Cannon

Religion Rewritten, a reconciliation with science and war.

 

INTRODUCTION, on religion and war. Click to view pdf (printable version)

Page vi

        Having outlined the shortcomings of official religion that have been exposed chiefly by the relatively new science of Evolution, there is another and very different shortcoming that must be addressed. Evolution has illuminated as being absurd the old dichotomy between the spiritually good and the materially bad. The splendour of the natural world, as revealed by science, takes us back to the rapture of the poet who wrote the 19th psalm; and this rapture suggests that the obsession with sin in the august doctrines of the Church is not far removed from introspective depression. And yet there is a form of evil which the Church does not seem to have the courage to address, save by turning its face away from it, and this is the evil of War, which can only be overcome by fighting! To think that “love” solves the problem of War, one must either have very little experience, or be on the verge of being certifiable.

        In my opinion Church of England Christianity must come to terms with the last war, which I remember vividly, and when Britain was fighting for its life and for world freedom as well. If the Church fails to do so, either from laziness or from cowardice, and says it is all so long ago now there is no point in going over that ground again, it will lose all credibility. In the Second World War everything that we valued in this country, which was also valued in Europe, and maybe in the entire world, was at stake; and if we had lost, a thousand years of history would have been obliterated in a few brief battles, and never perhaps retrieved. It is no good the C.of E. saying it preaches an other-worldly religion; maybe it does, but it either approves of fighting Hitler, or it does not. It is no good the C.of E. claiming not to be concerned with the things of this world; all the probabilities are that it would have been obliterated by a victorious Nazi Germany, and it must decide whether it is glad it still exists after a fashion, or whether it would have preferred to be obliterated. It is over 60 years since the end of the War; and it is perfectly obvious that the clergy, as a public body, are never going to reconcile their beliefs with the necessity of fighting. So I had better do it myself.

        But how does one set about this task? By considering the nature of belief, and the nature of thought, because this is the only way of getting behind vocal beliefs and prejudices, to the reality that lies behind them. I discussed the nature of belief in my first book, “Man’s Relationship with God”; and my extensive argument was that the only beliefs you really believe are the ones you put into practice every day; intellectual beliefs to which the mind alone pays lip-service are so pale and shadowy in comparison that they hardly merit being called “beliefs” at all. I will not repeat the stages of that argument here. I am concerned here with the nature of thought, and with the increase which my Theory gives to our awareness of how reliable or unreliable our thought is, both professional thought and casual thought.

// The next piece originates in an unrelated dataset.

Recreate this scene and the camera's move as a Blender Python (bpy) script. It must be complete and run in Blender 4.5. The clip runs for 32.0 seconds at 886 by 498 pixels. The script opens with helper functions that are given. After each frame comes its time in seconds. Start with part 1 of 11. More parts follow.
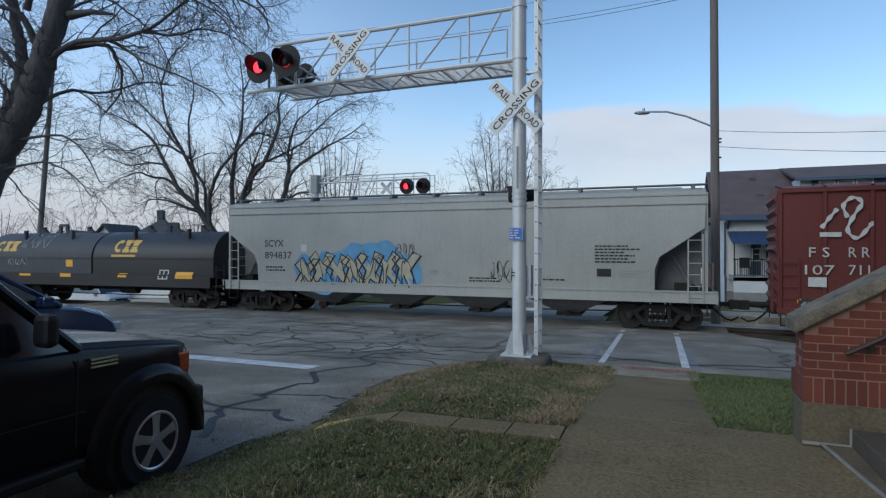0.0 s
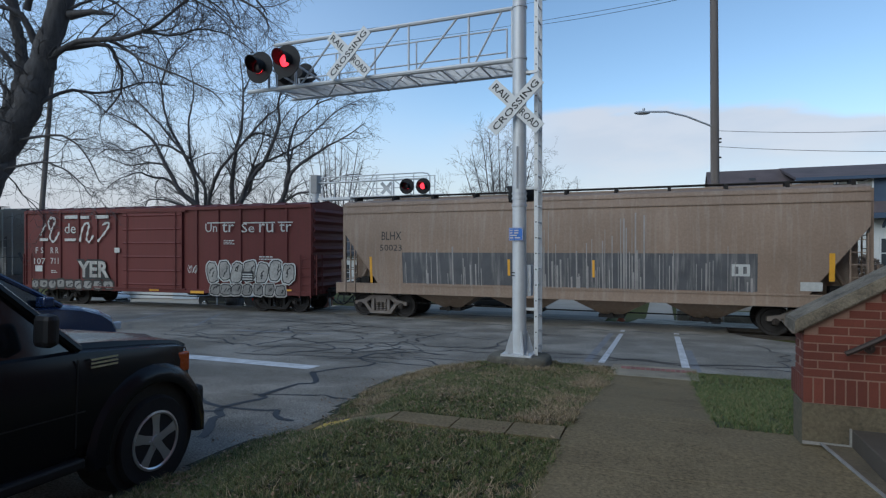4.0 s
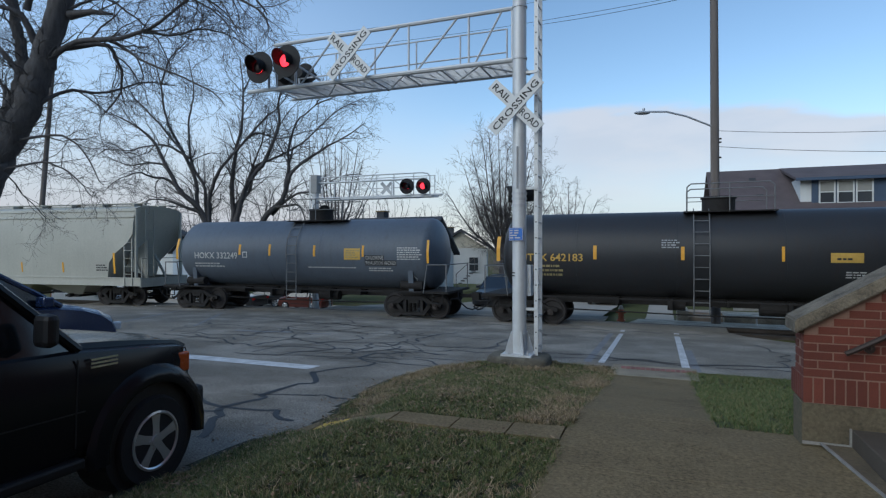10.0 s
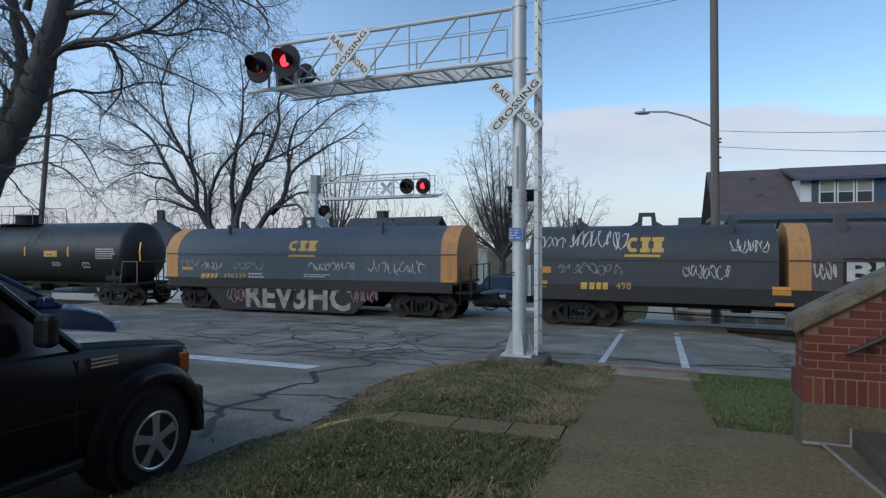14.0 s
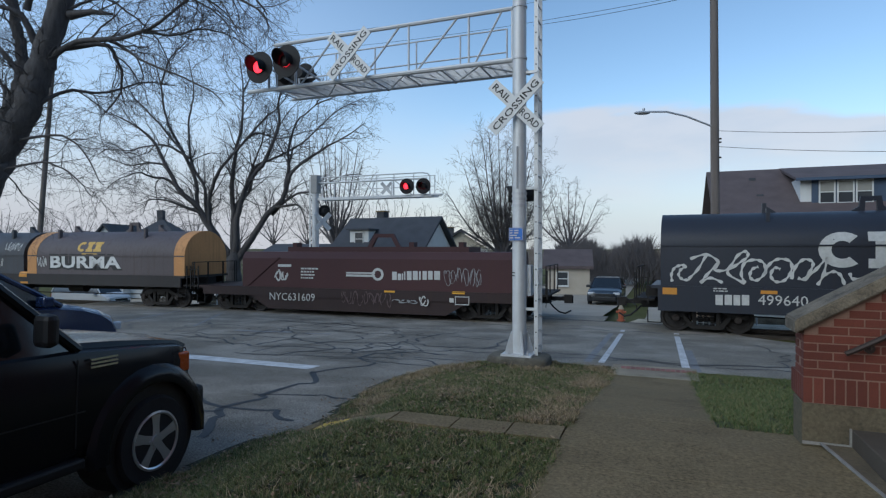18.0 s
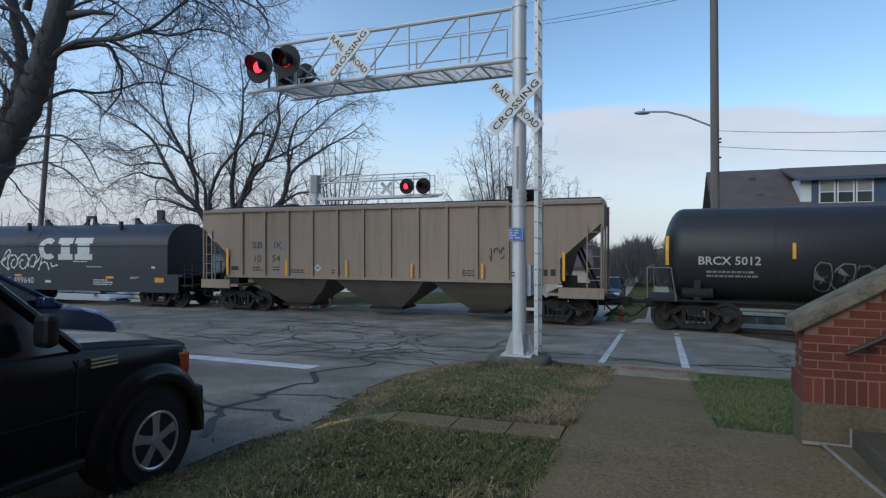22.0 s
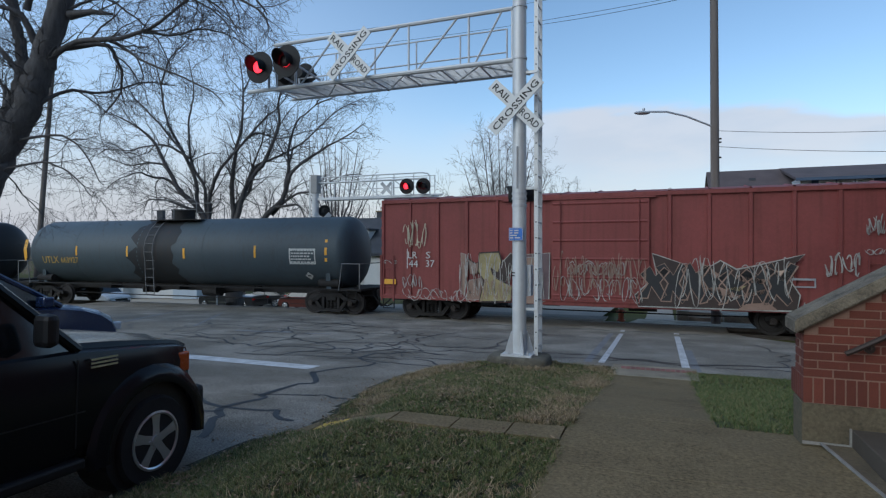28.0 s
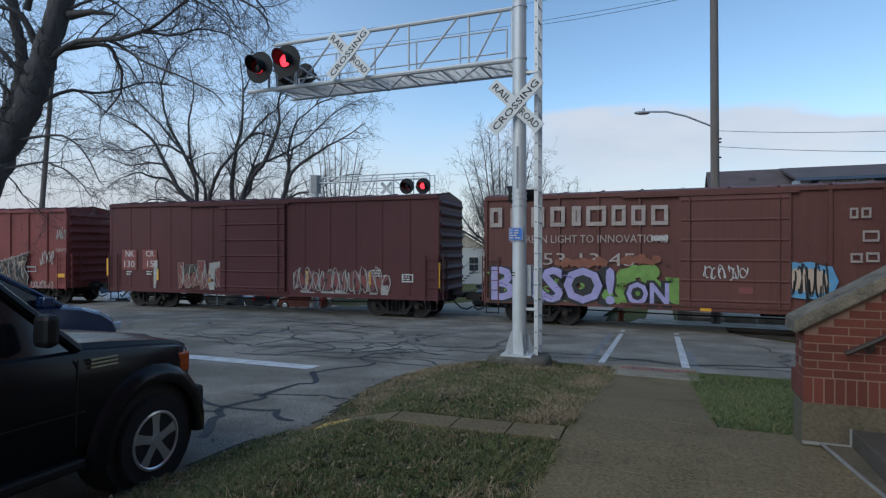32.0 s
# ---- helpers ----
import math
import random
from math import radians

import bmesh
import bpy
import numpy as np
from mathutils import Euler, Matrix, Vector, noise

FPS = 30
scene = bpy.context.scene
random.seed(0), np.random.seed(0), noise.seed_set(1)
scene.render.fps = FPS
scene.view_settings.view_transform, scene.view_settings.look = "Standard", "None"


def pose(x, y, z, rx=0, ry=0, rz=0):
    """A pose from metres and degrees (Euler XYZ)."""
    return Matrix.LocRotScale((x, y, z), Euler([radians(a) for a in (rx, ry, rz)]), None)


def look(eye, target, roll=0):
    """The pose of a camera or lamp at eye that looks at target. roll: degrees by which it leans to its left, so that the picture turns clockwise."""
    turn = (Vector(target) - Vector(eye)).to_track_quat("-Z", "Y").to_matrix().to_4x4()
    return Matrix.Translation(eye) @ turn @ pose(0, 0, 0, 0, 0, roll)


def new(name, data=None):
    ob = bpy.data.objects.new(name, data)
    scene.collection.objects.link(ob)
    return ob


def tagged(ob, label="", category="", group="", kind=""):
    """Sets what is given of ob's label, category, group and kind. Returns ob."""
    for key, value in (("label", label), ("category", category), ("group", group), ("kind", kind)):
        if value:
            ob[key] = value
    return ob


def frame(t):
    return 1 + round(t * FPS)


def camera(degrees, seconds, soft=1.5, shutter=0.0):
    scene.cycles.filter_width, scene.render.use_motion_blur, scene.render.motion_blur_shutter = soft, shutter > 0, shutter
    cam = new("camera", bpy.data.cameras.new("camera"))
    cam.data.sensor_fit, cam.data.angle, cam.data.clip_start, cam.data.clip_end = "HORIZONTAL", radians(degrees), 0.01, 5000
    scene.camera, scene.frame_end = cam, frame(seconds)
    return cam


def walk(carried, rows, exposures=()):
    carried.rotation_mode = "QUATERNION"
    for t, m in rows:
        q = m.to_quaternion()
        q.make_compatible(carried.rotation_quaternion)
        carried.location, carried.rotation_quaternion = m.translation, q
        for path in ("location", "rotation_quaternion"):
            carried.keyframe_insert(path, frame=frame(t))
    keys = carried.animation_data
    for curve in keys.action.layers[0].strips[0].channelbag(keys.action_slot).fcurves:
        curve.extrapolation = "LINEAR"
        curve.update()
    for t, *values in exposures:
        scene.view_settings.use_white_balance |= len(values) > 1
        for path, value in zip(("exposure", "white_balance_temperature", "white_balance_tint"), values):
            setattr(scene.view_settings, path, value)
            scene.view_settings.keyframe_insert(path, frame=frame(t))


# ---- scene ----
# ---- camera ----
cam = camera(76.16, 32.0, soft=1.25)
EYE = pose(0, 0, 2.7, 89.83, 0, 21.16)
walk(cam, [(0, EYE), (32.0, EYE)], exposures=[(0, 0.0, 5900, 3), (32.0, 0.0, 5900, 3)])

# ---- world and sun ----
SUN_EL, SUN_ROT = radians(32.0), radians(205.0)
world = bpy.data.worlds.new("evening_sky")
scene.world = world
world.use_nodes = True


def build_world():
    nt = world.node_tree
    nt.nodes.clear()
    N, L = nt.nodes.new, nt.links.new

    def math_node(op, a, b=None, c=None):
        n = N("ShaderNodeMath")
        n.operation = op
        for k, v in enumerate((a, b, c)):
            if v is None:
                continue
            if isinstance(v, (int, float)):
                n.inputs[k].default_value = v
            else:
                L(v, n.inputs[k])
        return n.outputs[0]

    def ramp(v, a, b, lo=0.0, hi=1.0):
        n = N("ShaderNodeMapRange")
        n.interpolation_type = "SMOOTHSTEP"
        n.inputs["From Min"].default_value, n.inputs["From Max"].default_value = a, b
        n.inputs["To Min"].default_value, n.inputs["To Max"].default_value = lo, hi
        L(v, n.inputs["Value"])
        return n.outputs[0]

    def blend(fac, a, color):
        n = N("ShaderNodeMix")
        n.data_type = "RGBA"
        L(fac, n.inputs["Factor"]), L(a, n.inputs["A"])
        n.inputs["B"].default_value = (*color, 1)
        return n.outputs["Result"]

    out, bg = N("ShaderNodeOutputWorld"), N("ShaderNodeBackground")
    sky = N("ShaderNodeTexSky")
    sky.sky_type, sky.sun_disc = "NISHITA", False
    sky.sun_elevation, sky.sun_rotation = SUN_EL, SUN_ROT
    sky.air_density, sky.dust_density, sky.ozone_density = 1.0, 0.2, 1.0
    tc, sep = N("ShaderNodeTexCoord"), N("ShaderNodeSeparateXYZ")
    L(tc.outputs["Generated"], sep.inputs[0])
    up = sep.outputs["Z"]
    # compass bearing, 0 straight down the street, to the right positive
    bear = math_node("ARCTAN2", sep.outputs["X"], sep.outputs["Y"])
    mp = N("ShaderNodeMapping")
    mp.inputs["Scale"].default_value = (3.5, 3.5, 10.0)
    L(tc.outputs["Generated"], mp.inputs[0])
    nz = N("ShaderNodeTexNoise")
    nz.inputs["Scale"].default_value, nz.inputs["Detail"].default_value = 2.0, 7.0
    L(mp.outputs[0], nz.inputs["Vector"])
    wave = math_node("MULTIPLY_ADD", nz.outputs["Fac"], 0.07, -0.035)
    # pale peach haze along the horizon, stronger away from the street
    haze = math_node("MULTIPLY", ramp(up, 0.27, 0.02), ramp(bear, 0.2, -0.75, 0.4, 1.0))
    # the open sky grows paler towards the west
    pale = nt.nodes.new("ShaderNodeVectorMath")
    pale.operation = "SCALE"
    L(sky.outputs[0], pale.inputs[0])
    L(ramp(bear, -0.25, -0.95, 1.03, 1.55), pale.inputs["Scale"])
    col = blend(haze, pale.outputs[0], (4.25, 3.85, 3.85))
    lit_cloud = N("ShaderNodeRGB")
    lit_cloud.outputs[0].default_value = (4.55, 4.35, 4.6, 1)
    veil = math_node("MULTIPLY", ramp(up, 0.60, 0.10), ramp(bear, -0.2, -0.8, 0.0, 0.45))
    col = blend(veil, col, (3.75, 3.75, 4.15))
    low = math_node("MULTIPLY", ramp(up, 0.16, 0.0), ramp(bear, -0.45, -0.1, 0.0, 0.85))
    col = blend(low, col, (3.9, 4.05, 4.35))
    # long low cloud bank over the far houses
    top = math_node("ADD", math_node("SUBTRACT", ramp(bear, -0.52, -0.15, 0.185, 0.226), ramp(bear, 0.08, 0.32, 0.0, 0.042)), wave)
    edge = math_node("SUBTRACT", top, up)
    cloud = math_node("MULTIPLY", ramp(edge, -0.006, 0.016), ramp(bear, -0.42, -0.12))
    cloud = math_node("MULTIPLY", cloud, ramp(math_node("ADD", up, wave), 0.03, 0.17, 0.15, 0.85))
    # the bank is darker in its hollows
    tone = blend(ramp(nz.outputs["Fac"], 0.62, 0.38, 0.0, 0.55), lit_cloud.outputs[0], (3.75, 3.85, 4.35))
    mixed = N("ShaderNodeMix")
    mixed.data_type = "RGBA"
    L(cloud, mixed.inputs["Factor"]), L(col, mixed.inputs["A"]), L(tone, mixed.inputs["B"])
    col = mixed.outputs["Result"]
    bg.inputs["Strength"].default_value = 0.155
    L(col, bg.inputs["Color"]), L(bg.outputs[0], out.inputs[0])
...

        So although my book is primarily about religion, the chapter that considers chiefly the reliability of thought is Chapter 5, which sets out my Theory of Consciousness. I do not consider how we may have become conscious, which no sane person would ever try to explain; instead I set out my understanding of what the very beginnings of the discipline of consciousness are like. I have read Descartes’ Discourse on Method, and I do not remember him ever touching on this subject. And more recently, Professor Roger Scruton in one of his books on popular philosophy says that there is a tendency among philosophers to think that it is impossible to create a theory of consciousness, “as it always slips through your fingers”. Well, it did not slip through mine; and it links up Jung’s clinical experience with the practical everyday world. Jung said in the 1920s in Psychological Types, his first substantial book after his 5 years descent into the unconscious, that a theory of thought was then a seven sealed book. Well, my Theory of Consciousness turns over the first pages. It is now for others to develop its ideas, or think of better ones. There is no going back to the time before there was the insight which my theory provides. A theory of consciousness has come to stay!